Integration and the need to secure fuel sources
Historically, Hong Kong’s two electricity providers, HKE and CLP, have developed their generation capacities with almost complete autonomy. From the 1890s to the 1970s, all electricity consumed in Hong Kong was locally produced in what could be considered a state of energy autarky. Each company built the power plants and transmission lines for its respective service area, (Hong Kong Island for HKE and the Kowloon Peninsula for CPL), with scarcely any overlap between the two.
However, Hong Kong lacks the natural resources to fuel its power plants, and is hence dependent on external fuel providers. This dependency became especially problematic during the oil shocks of the late 1970s, as more than 99% of Hong Kong’s electricity was produced by oil-fired plants. As a result, the city started diversifying fuel sources from the 1980s by turning first to coal and then to natural gas in the 1990s. At the same time, CLP began to look to Mainland China. In 1979, it connected its transmission lines to Guangdong and sold electricity to the province for the first time. In 1985, the company began construction of the Daya Bay nuclear power plant as part of a joint venture, with the first electricity imported from the nuclear plant used in 1994. In 2013, the fuel mix was 57% coal, 21% natural gas, and 22% nuclear power from Daya Bay.
The need to diversify fuel sources for future energy production was therefore an initial driver of cross-border integration. Subsequent concerns about the outdated regulatory framework and sustainability issues would strengthen the political commitment to this policy.
Justifying the integration: economic efficiency and environmental sustainability as drivers of the shift
Since the 1960s, Hong Kong’s electricity supply industry has been governed by the 1979 Scheme of Control Agreements (SCA). In the early 2000s, however, the SCA no longer met the city’s energy goals to provide reliable, safe, and affordable electricity while respecting the environment.

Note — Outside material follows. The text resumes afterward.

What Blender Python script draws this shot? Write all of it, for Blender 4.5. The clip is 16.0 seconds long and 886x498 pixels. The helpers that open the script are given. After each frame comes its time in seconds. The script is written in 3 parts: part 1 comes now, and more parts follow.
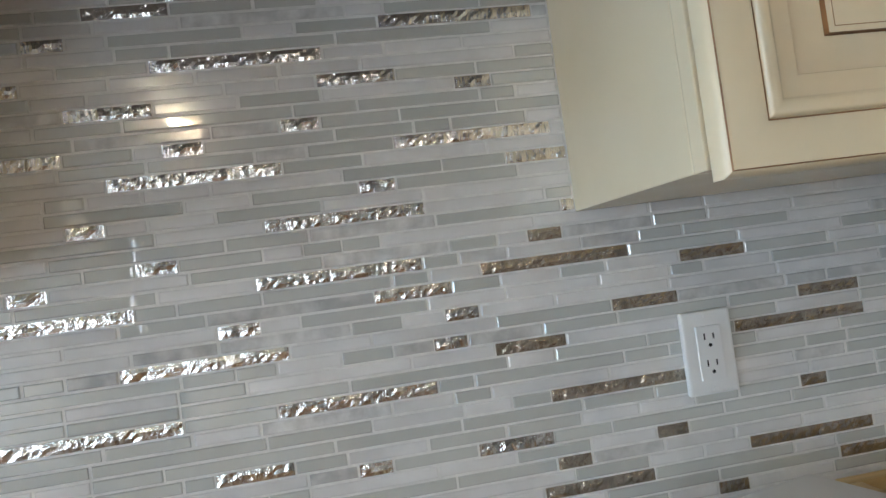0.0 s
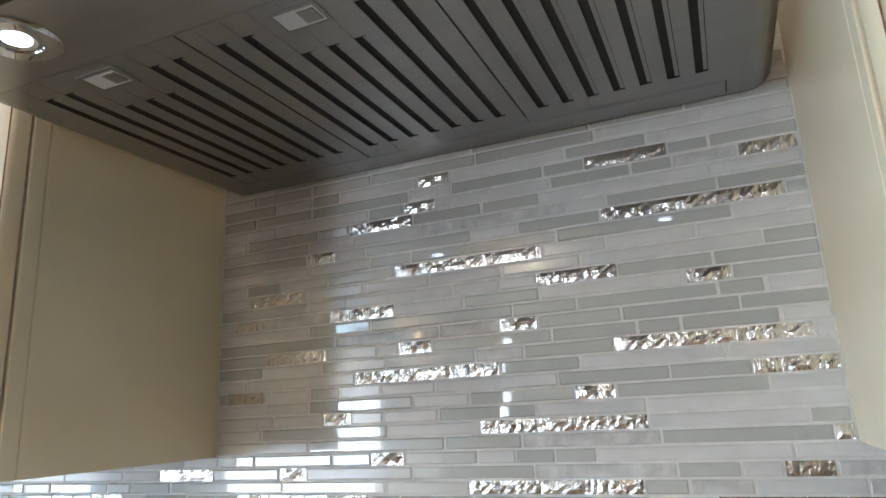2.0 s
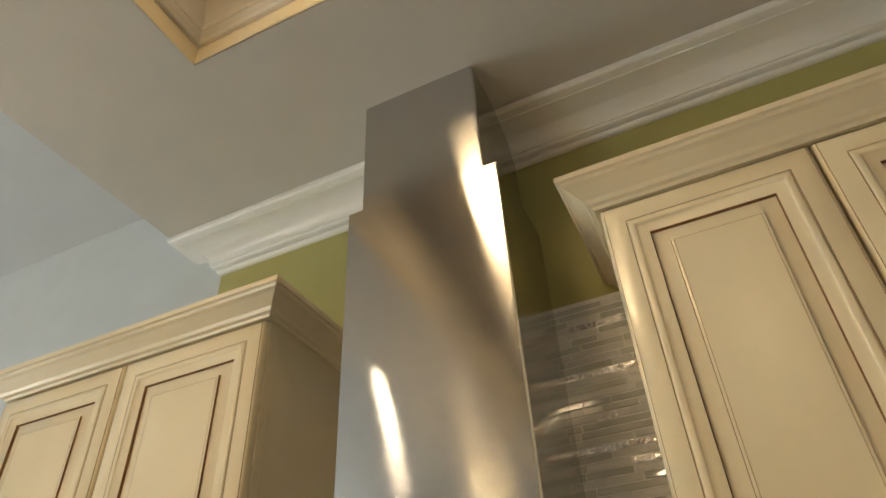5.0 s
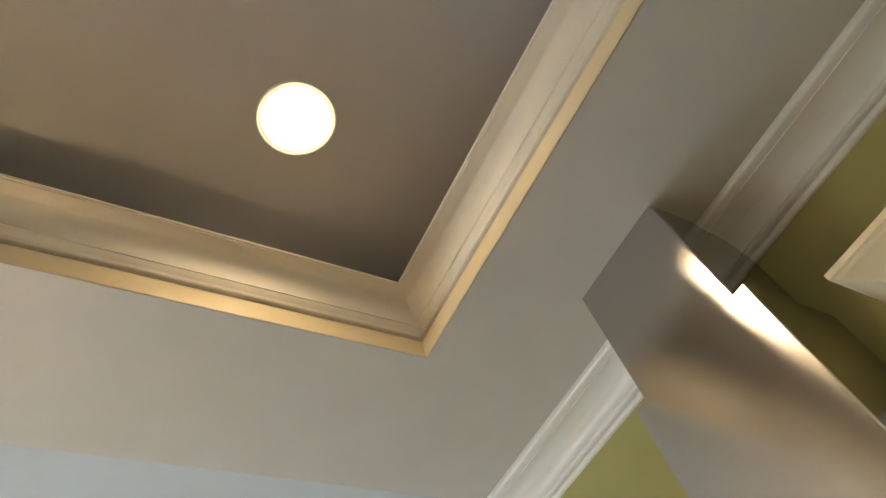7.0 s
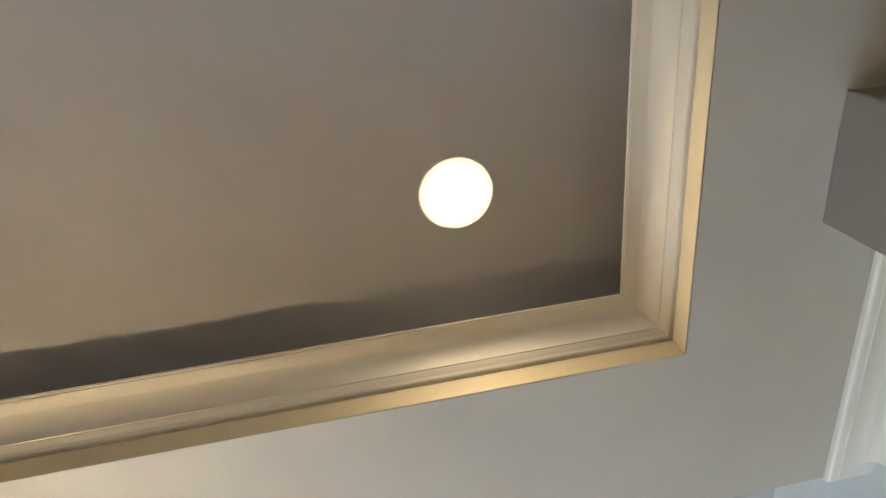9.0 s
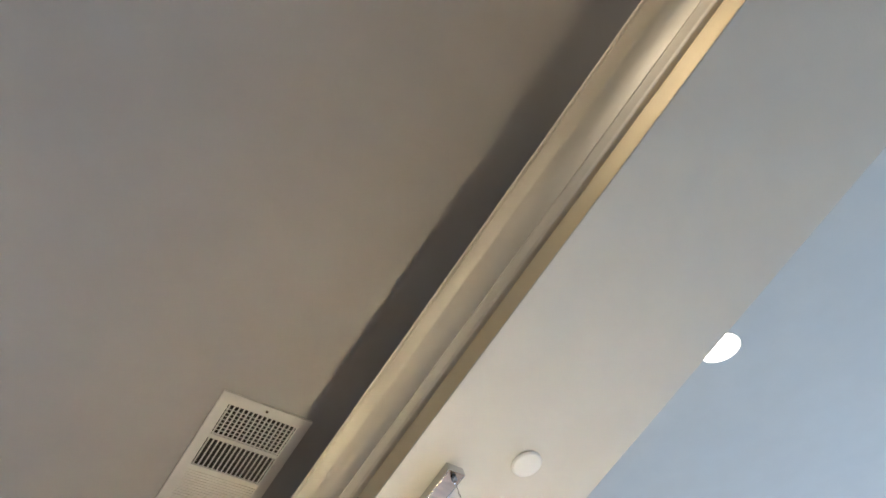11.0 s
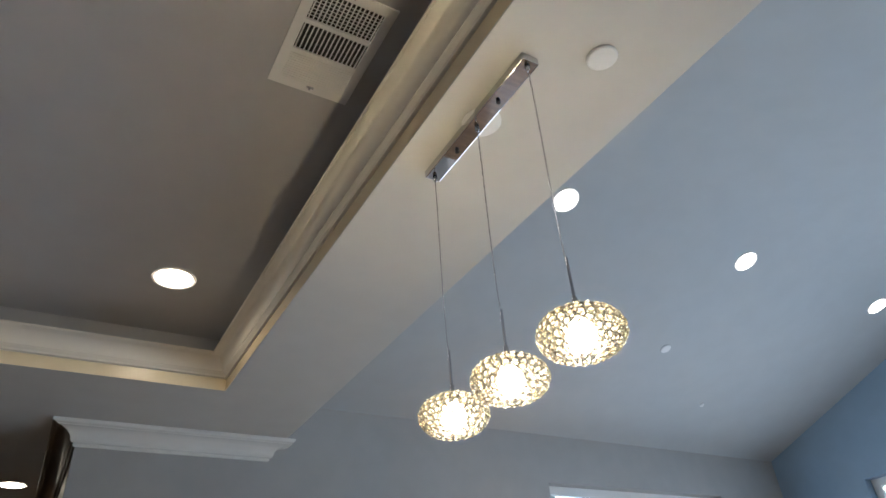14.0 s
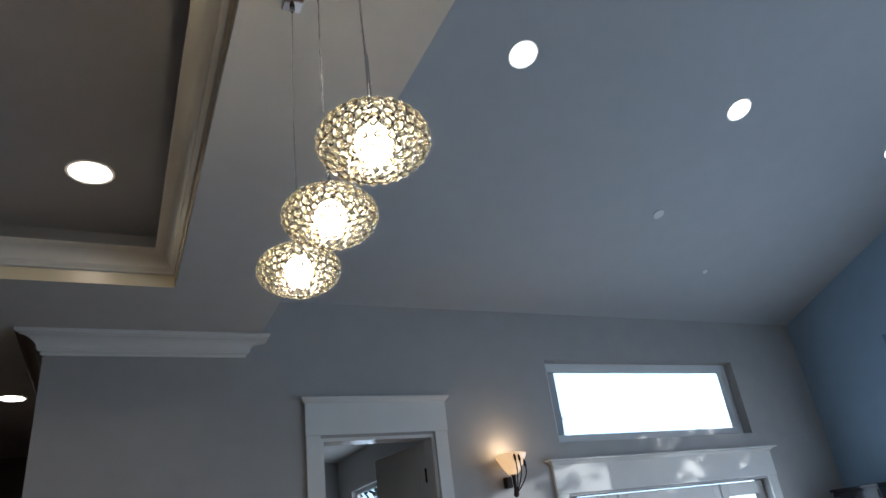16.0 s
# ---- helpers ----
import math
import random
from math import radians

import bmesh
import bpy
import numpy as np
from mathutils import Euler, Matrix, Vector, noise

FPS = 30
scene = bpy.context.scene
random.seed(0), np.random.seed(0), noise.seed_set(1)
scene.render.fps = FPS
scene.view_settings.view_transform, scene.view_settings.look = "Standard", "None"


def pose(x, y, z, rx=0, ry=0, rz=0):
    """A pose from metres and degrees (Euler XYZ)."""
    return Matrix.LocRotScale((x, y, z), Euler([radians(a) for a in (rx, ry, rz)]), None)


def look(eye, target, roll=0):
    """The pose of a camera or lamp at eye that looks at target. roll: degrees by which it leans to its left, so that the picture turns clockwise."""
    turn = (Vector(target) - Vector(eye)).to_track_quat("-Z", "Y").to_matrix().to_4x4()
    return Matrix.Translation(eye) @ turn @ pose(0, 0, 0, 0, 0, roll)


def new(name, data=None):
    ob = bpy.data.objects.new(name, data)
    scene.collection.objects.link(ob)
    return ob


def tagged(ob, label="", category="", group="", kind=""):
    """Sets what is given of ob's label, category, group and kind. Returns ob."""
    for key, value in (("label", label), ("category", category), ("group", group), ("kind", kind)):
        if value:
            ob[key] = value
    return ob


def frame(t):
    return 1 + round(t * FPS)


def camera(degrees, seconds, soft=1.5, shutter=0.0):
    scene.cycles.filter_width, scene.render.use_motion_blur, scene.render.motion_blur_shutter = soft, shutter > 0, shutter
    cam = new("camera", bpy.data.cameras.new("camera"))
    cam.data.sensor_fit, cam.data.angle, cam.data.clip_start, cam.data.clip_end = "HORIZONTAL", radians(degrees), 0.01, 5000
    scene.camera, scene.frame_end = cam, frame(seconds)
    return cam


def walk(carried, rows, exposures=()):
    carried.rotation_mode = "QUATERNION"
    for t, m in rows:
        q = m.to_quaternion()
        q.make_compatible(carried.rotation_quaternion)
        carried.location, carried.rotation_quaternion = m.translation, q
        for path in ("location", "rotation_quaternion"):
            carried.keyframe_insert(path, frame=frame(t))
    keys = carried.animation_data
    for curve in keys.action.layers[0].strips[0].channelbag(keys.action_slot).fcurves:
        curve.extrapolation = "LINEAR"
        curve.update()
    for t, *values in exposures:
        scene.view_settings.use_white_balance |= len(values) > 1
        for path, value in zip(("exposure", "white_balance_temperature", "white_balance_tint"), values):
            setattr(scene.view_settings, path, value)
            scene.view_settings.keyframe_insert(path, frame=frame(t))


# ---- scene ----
cam = camera(68.0, 16.0)
PATH = [
    (0, (0.091, -0.788, 1.322), (0.392, 1.188, 1.385), -7.6),
    (0.5, (0.134, -0.693, 1.315), (0.226, 1.294, 1.527), -7.5),
    (1, (0.149, -0.66, 1.373), (-0.064, 1.304, 1.684), -7.0),
    (1.5, (0.233, -0.688, 1.415), (-0.426, 1.164, 1.782), -5.7),
    (2, (0.278, -0.749, 1.417), (-0.468, 1.042, 1.9), -2.8),
    (2.5, (0.332, -0.887, 1.441), (-0.422, 0.86, 2.054), -1.3),
    (3, (0.425, -1.018, 1.492), (-0.368, 0.642, 2.277), 0.4),
    (3.5, (0.506, -1.118, 1.502), (-0.385, 0.465, 2.339), 1.0),
    (4, (0.499, -1.184, 1.529), (-0.344, 0.377, 2.452), 0.5),
    (4.5, (0.491, -1.261, 1.548), (-0.182, 0.307, 2.591), -1.1),
    (5, (0.484, -1.311, 1.612), (-0.142, 0.138, 2.84), -3.4),
    (7.5, (0.545, -1.422, 1.766), (-0.299, -0.718, 3.437), -24.7),
    (8, (0.543, -1.42, 1.768), (-0.266, -0.839, 3.503), -26.5),
    (8.5, (0.546, -1.425, 1.762), (-0.266, -0.99, 3.537), -26.2),
    (9, (0.539, -1.414, 1.774), (-0.326, -1.142, 3.556), -24.5),
    (9.2, (0.533, -1.404, 1.782), (-0.382, -1.232, 3.552), -24.3),
    (11.3, (0.319, -1.439, 1.827), (-0.427, -2.023, 3.589), -27.0),
    (11.5, (0.318, -1.442, 1.819), (-0.362, -2.119, 3.574), -25.0),
    (12, (0.334, -1.451, 1.787), (-0.191, -2.424, 3.453), -20.2),
    (12.5, (0.357, -1.451, 1.751), (-0.08, -2.707, 3.245), -14.9),
    (13, (0.336, -1.449, 1.723), (-0.102, -2.9, 3.028), -8.0),
    (13.5, (0.295, -1.412, 1.712), (-0.434, -2.862, 2.88), -6.0),
    (14, (0.241, -1.389, 1.701), (-0.652, -2.805, 2.794), -4.7),
    (14.5, (0.133, -1.439, 1.689), (-0.878, -2.811, 2.736), -3.1),
    (15, (0.014, -1.488, 1.654), (-1.112, -2.826, 2.624), -3.8),
    (15.5, (-0.147, -1.482, 1.644), (-1.211, -2.923, 2.534), -8.3),
    (16, (-0.28, -1.451, 1.648), (-1.122, -3.055, 2.496), -7.4),
]
walk(cam, [(t, look(eye, target, roll)) for t, eye, target, roll in PATH],
     exposures=[(0, 0.26, 6130, 10), (0.8, 0.29, 6050, 10), (1.5, 0.42, 6000, 10), (2.5, 0.95, 6350, 10), (3.0, 1.12, 6850, 10), (3.5, 0.82, 6800, 10), (5.0, 0.25, 8400, 10), (7.5, 0.38, 7200, 10), (9.0, 0.42, 6700, 10),
                (11.5, 0.34, 5900, 10), (12.5, 0.33, 5950, 10), (13.0, 0.24, 6000, 10), (13.5, -0.02, 6000, 10), (14.0, -0.30, 5850, 10), (14.5, -0.55, 5700, 10), (15.5, -1.0, 5580, 10), (16.0, -1.2, 5520, 10)])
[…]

Hong Kong officials initiated reform efforts in 2005 by holding a public consultation to renegotiate the SCA. The new ten-year agreement was signed in 2008, and in 2014 a second consultation was held to prepare the renegotiation of the next agreement.
As part of these two public consultations, Hong Kong officials introduced the option to import electricity from the mainland as a way to secure the economic and environmental sustainability of the city’s energy future. Hong Kong’s limited land availability makes it nearly impossible to deploy large-scale renewable energy generation plants, meaning that its only way to become “greener” is to import electricity produced from renewable sources. The option of importing “green” energy from the mainland is intricately linked to another proposal introduced in the 2005 consultation: the opening up of Hong Kong’s electricity market to competition, including from companies in Mainland China. Officials argue that competition would allow for both improved economic efficiency and increased use of renewable energy, as 38% of the electricity supplied by the China Southern Grid in 2013 came from renewable sources.

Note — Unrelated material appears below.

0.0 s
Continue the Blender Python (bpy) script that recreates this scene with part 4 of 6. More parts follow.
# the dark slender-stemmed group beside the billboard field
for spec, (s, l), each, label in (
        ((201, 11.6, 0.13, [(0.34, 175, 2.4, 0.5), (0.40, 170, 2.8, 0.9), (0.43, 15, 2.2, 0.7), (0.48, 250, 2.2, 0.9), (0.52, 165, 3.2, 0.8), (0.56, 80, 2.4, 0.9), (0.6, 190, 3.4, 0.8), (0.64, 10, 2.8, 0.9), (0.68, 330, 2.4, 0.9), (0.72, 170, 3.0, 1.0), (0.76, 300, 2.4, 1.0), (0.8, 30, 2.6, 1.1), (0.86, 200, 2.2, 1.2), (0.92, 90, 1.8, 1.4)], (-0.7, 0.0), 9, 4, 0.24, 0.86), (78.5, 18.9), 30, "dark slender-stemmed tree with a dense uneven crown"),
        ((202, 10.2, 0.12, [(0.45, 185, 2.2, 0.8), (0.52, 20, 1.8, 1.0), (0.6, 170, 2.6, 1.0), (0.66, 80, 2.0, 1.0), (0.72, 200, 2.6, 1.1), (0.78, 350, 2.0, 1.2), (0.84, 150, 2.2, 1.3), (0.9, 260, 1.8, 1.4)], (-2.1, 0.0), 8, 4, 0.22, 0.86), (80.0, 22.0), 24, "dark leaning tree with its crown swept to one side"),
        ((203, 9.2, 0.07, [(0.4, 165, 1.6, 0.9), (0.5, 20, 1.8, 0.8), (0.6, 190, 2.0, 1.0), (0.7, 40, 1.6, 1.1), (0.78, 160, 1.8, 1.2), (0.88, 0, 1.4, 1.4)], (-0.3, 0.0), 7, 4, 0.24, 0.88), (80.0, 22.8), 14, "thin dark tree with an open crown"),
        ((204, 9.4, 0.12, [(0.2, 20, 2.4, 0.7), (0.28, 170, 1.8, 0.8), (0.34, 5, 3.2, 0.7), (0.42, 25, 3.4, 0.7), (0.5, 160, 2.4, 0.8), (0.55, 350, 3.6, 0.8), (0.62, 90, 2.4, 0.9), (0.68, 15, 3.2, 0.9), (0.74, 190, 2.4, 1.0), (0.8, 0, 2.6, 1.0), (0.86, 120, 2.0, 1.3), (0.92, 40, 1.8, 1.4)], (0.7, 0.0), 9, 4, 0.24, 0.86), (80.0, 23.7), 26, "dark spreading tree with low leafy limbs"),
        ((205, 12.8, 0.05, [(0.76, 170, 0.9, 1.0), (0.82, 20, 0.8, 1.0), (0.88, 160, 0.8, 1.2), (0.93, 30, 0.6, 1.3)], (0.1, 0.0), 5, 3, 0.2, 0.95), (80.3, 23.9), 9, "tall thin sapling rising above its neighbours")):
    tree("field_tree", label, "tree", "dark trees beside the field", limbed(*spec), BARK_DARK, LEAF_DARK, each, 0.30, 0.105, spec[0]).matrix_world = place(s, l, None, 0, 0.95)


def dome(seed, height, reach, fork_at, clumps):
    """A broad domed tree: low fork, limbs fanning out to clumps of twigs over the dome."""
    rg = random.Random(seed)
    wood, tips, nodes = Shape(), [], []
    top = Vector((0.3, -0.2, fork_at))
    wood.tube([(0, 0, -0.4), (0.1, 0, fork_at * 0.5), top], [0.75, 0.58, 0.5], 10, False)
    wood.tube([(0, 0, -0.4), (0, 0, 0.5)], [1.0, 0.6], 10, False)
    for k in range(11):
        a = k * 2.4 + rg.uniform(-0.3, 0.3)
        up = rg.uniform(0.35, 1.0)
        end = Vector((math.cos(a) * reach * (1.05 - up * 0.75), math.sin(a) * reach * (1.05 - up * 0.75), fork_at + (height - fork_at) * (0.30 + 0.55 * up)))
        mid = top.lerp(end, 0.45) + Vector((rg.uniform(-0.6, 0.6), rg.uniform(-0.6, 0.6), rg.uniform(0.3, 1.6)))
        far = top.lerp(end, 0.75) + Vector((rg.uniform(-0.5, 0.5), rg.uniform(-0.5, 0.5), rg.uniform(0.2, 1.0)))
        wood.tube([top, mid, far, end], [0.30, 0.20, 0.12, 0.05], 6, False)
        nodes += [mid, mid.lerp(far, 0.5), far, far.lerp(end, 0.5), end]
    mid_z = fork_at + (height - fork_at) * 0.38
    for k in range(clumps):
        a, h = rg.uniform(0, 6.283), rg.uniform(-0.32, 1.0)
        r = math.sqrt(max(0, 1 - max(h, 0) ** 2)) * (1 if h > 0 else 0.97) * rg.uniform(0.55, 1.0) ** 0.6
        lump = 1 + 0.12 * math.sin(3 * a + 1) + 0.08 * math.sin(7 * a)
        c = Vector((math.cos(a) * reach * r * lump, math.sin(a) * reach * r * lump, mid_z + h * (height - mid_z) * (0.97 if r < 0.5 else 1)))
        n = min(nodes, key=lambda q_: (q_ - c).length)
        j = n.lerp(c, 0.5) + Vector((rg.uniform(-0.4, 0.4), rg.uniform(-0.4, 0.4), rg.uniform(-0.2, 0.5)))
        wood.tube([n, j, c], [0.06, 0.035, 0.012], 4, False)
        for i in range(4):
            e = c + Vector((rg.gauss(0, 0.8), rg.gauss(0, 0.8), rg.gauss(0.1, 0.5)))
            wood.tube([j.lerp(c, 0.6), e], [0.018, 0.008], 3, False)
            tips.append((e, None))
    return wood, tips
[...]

The need to reform the Hong Kong electricity sector has led officials to realise that the city cannot effectively improve the sector’s economic efficiency and environmental sustainability on its own. In the 2005 and 2014 consultations, the government presented integration with Mainland China as a viable, even necessary option to secure the city’s future electricity supply, reflecting its broader policy goal of PRD regional integration. However, cross-border power grid connection has not progressed as anticipated. This is in part due to strong opposition from Hong Kong citizens, as discussed in the following section.
Opposing integration: residents’ concerns over energy security
Hong Kong residents were not convinced by the government’s arguments in favour of power grid integration. They expressed their concerns during the two public consultations of 2005 and 2014. The latter proposed two options for the city’s future electricity mix: either import more electricity from the mainland, or increase the share of natural gas used in local electricity generation. The large majority of respondents preferred the second option – a clear indication of their opposition to integration plans. Concerns over energy security were a major factor in this stance.
The most frequent reason for opposing electricity imports was respondents’ fear of a less reliable electricity supply. Hong Kong’s electricity supply is one of the most reliable in the world, with a reliability rate of 99.9997% (yearly interruptions below 3 minutes). The China Southern Grid can hardly compete, in spite of rates of 99.98 and 99.97 for Shenzhen and Guangzhou, respectively, in 2012 (1.5 hours of yearly interruption on average). This fear of lower reliability is exacerbated by the increased share of renewable energies that would result from the import option, as fossil fuels are considered more reliable sources of energy than renewables.
In addition to concerns over reliability, residents expressed fears that the import option may decrease Hong Kong’s independence in determining its energy policy. Some respondents to the 2014 consultation rejected the import option on the grounds that it would lead to a loss of control over power supply and would make the city over-reliant on Mainland China. These fears point to Hong Kong residents’ lack of trust towards the Chinese authorities, as deepening integration in the GBA has been met with bottom-up resistance and the rise of anti-China sentiments within civil society. The rejection of the import option could have been shaped by this growing trend for resistance to PRD integration in all sectors, as well as by recent events such as the 2014 pro-democracy protests. Reactions to the 2014 consultation clarified that the city’s energy security, in terms of both reliability and independence, was deemed more important than any potential environmental benefits.
The future of Hong Kong’s electricity supply is shaped by political issues surrounding the regionalization of the PRD. Initial steps towards cross-border integration of the electricity networks were taken to secure supply by diversifying fuel sources. Today, conversely, citizens perceive further integration as a threat to a secure energy future, in spite of the political commitments undertaken. These concerns echo broader concerns about the benefits of regionalization, illustrating Hong Kong residents’ distrust of the Mainland and the increasing role that it plays in the city. Authorities have not been able to demonstrate sufficient economic or environmental benefits to shift opinion in favour of the import option, and the two utilities companies have clearly expressed their preference for maintaining the status quo. Governments on both sides have yet to work out a strategy to convince firms and citizens of the benefits of cross-border power grid integration.